Vote NO on the Salem Employee Payroll Tax: Protecting Family Budgets and Curbing Government Overreach
Key figures across various sectors in Oregon are raising concerns about the Salem employee-paid payroll tax, voicing worries over its potential to strain family finances and its representation of excessive government involvement in local businesses.
Here’s why to vote no on November 7.
At this week’s Salem Reporter Town Hall, Oregon Business and Industry Political Affairs Director, Preston Mann, said as much as the city budget might be in a crisis, family budgets are as well.
“I think we can’t forget that in this conversation.
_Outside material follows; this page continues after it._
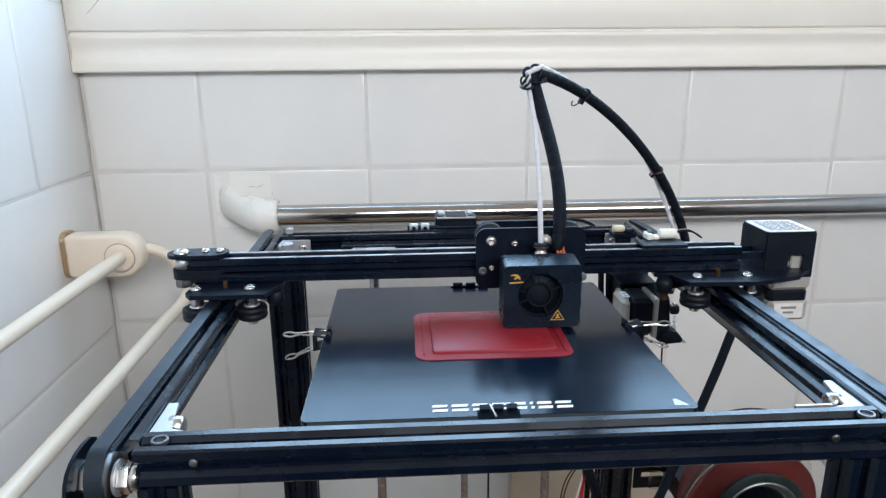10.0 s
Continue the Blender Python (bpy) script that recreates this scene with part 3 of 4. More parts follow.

People are having a very difficult time paying the bills right now, and $500 to $1,000 per family, that’s a lot of money. And frankly, I don’t think people can afford that,” he said.
As the president of the Salem Chamber of Commerce, Tom Hoffert sees the additional tension between how the tax will affect current employees’ monthly budgets versus retirees in Salem.
“On the surface, you have an employee base, many of whom have neither the ability nor inclination to provide additional resources from their already stretched monthly finances,” he said. “Conversely, Salem has a growing population of retired residents, who will see zero impact to their financial position in voting in favor of the payroll tax, knowing they, as retirees, will receive the increase in local services without financially paying for the new City employees.
Hoffert said that by targeting only those receiving paychecks, a notable segment of our residency will be unaffected by approving such payroll tax.
Community Health Outreach Worker Hamadi Jackson has a career invested in emergency services working with people experiencing homelessness. But he understands the impact of this tax on what he said are the “so-called working poor and lower middle class” who are at risk of becoming homeless because of taxes like this one.
“This tax is going to hit them squarely because people don’t have the dollars to stretch,” he said. “We say we have a homelessness crisis, and some of that has to deal with people not being able to pay their rent and meet their bills.”
Jackson believes that if you’re taxing people with this magnitude, you’re adding to the problem.
“Let’s say it affects only $20 of your paycheck – for someone that’s one tank of gas or one meal. It’s a quarter of one bill. It has real-world consequences,” he said. “When it comes down to the bottom line for those struggling, every penny will be noticed.”
At the Town Hall, Mann told the story of a woman who testified at a city council meeting that she would be forced to quit working to keep her health care because of the tax.
“That’s the kind of decisions that folks in this community are going to have to make if this tax moves forward,” he said.
Hoffert said that if the tax is upheld, it will present a number of challenging issues to both business owners and their employees due to “the number of pertinent details on collection of the tax that remain nebulous, at best.”
He said Salem residents have yet to have a clear answer about the cost of implementing and administering the proposed tax. Additionally, the rules for businesses to self-allocate employee work time within or outside the City are based on assumptions, as employers still need to establish or vet reporting methods.
“We view this ambiguity as yet another challenging layer of government overlay on the very businesses for which financial stability and success is predicated on for its contribution to the federal, state, and local tax base,” said Hoffert. “Without Salem companies thriving and growing, our tax base for government programs and services wither alongside the local businesses experiencing the economic decline.”
Hoffert believes that fostering local economic growth within our private sector companies provides additional paychecks into the local economic ecosystem, benefiting our entire community.
Jackson also believes in the power of local businesses as society’s job creators. “That is the road for many to the next step – whether it be home ownership or growing the business or the first step to generational wealth,” he said.
The ballots arrive next week in mailboxes on October 18, and the Special Election is November 7.
Hoffert has always encouraged his fellow residents to vote.
“A strong voter turnout, coupled with voters deeply educating themselves on the issues for which they are providing their vote, is the foundation for involvement in charting our community’s course into the future,” he said.
Hoffert wants the Salem City Council to know that the Salem Chamber “remains committed to being at that table, should we be invited to participate in future budget solutions.”
“My hope, personally, would be that the Salem Chamber’s strength as a voice for small businesses would be of high value in future alternative revenue discussions,” he said.